**Provided material:**
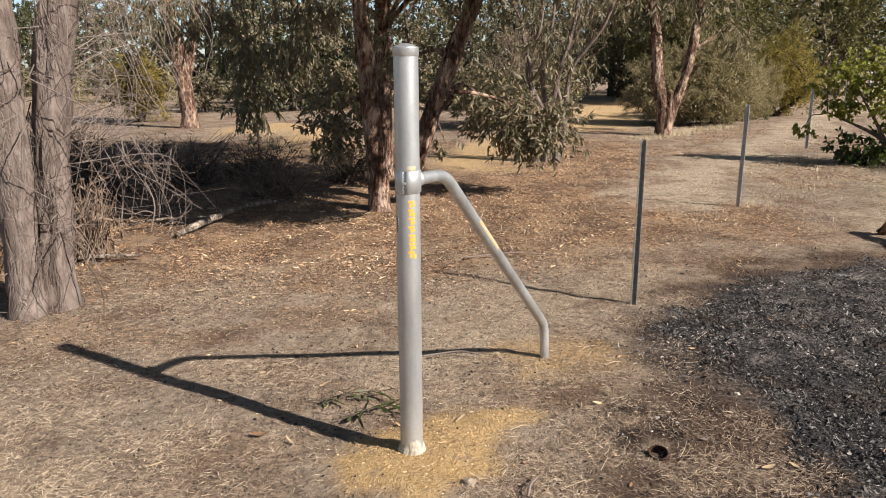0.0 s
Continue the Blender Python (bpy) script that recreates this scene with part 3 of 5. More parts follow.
M_BRICK = ramp_material("red_brick", [(0.3, (0.16, 0.06, 0.04)), (0.9, (0.30, 0.13, 0.08))], 0.85, by_island=False, scale=12)
M_TILE = ramp_material("grey_roof", [(0.3, (0.10, 0.10, 0.105)), (0.9, (0.20, 0.20, 0.20))], 0.8, by_island=False, scale=6)
M_GLASS_DARK, _nt, _b = material("window_glass", 0.1)
_b.inputs["Base Color"].default_value = (0.03, 0.035, 0.04, 1)
M_CEMENT = ramp_material("white_cement_splash", [(0.25, (0.31, 0.275, 0.21)), (0.6, (0.50, 0.46, 0.385)), (0.9, (0.66, 0.62, 0.55))], 0.9, by_island=False, scale=70, bump_by=0.6)
M_YELLOW, _nt, _b = material("yellow_stencil_paint", 0.6)
_n = noise_tex(_nt, coords(_nt), 120, 3)
_nt.links.new(ramp(_nt, _n, [(0.30, (0.62, 0.36, 0.08)), (0.55, (0.76, 0.40, 0.04)), (0.72, (0.60, 0.44, 0.20))]), _b.inputs["Base Color"])
M_SPRAY, _nt, _b = material("yellow_overspray", 0.55, 0.35)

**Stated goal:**
Copy the data exactly. Any picture it contains is to be omitted.

**Answer in full:**
0.0 s
Continue the Blender Python (bpy) script that recreates this scene with part 3 of 5. More parts follow.
M_BRICK = ramp_material("red_brick", [(0.3, (0.16, 0.06, 0.04)), (0.9, (0.30, 0.13, 0.08))], 0.85, by_island=False, scale=12)
M_TILE = ramp_material("grey_roof", [(0.3, (0.10, 0.10, 0.105)), (0.9, (0.20, 0.20, 0.20))], 0.8, by_island=False, scale=6)
M_GLASS_DARK, _nt, _b = material("window_glass", 0.1)
_b.inputs["Base Color"].default_value = (0.03, 0.035, 0.04, 1)
M_CEMENT = ramp_material("white_cement_splash", [(0.25, (0.31, 0.275, 0.21)), (0.6, (0.50, 0.46, 0.385)), (0.9, (0.66, 0.62, 0.55))], 0.9, by_island=False, scale=70, bump_by=0.6)
M_YELLOW, _nt, _b = material("yellow_stencil_paint", 0.6)
_n = noise_tex(_nt, coords(_nt), 120, 3)
_nt.links.new(ramp(_nt, _n, [(0.30, (0.62, 0.36, 0.08)), (0.55, (0.76, 0.40, 0.04)), (0.72, (0.60, 0.44, 0.20))]), _b.inputs["Base Color"])
M_SPRAY, _nt, _b = material("yellow_overspray", 0.55, 0.35)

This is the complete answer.